Gen 3:19; 'In the sweat of your face you will eat bread until you return to the ground, for out of it you were taken; for dust you are, and to dust you shall return.'

This was a punishment because of wrong doing in the Garden of Eden.  It was not a reward which would enable them to start a new life in Heaven, as some people think death to be.  The 'breath of life' from God, which had energized their bodies, was to be withdrawn.

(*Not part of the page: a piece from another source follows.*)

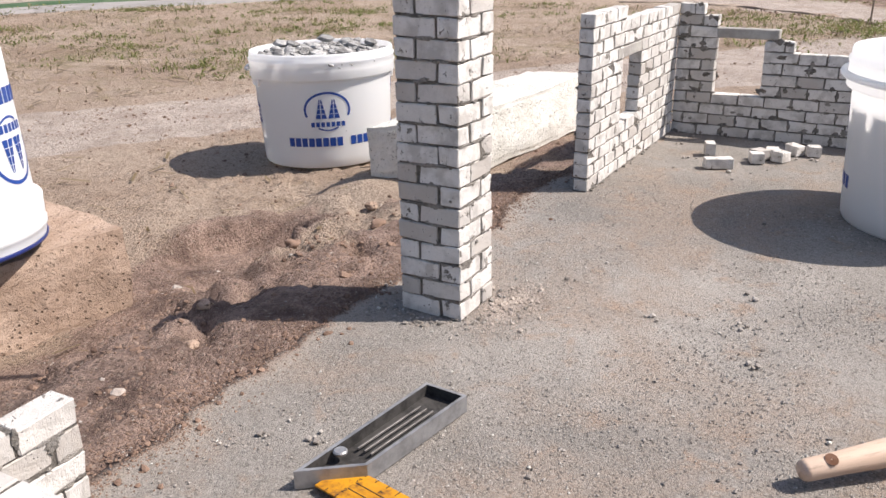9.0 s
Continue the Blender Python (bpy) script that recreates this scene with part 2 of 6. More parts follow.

Let's be clear about this. The 'breath of life' belongs to God, not to man.  With it, mankind lives.  When God withdraws it we die.  Without that life-force, a living soul or being becomes a dead soul or being.  The Bible account of Creation does not say that God breathed into man a living soul, let alone an ever-living soul.  Man became a soul or being.  Equally clearly, the 'breath of life' without the body is certainly not a 'soul'.  Man was not created an ever-living being nor did he have an immortal element implanted within him.
So, death was not to be the gateway to further life, but a punishment for disobedience.

What about us?

Where do we stand in relation to this law of God by which death follows as a consequence of sin?  Paul's letter to the Romans shows that we inherit Adam and Eve's mortality and their tendency to sin, though not their guilt (Romans 3:23, Romans 5:12 and Romans 6:23).  We all die, not only because we are all mortal, but because we all sin. Sin, like an employer, pays it's wages.  As Paul puts it : 'The wages of Sin is death.'  Romans 6:23.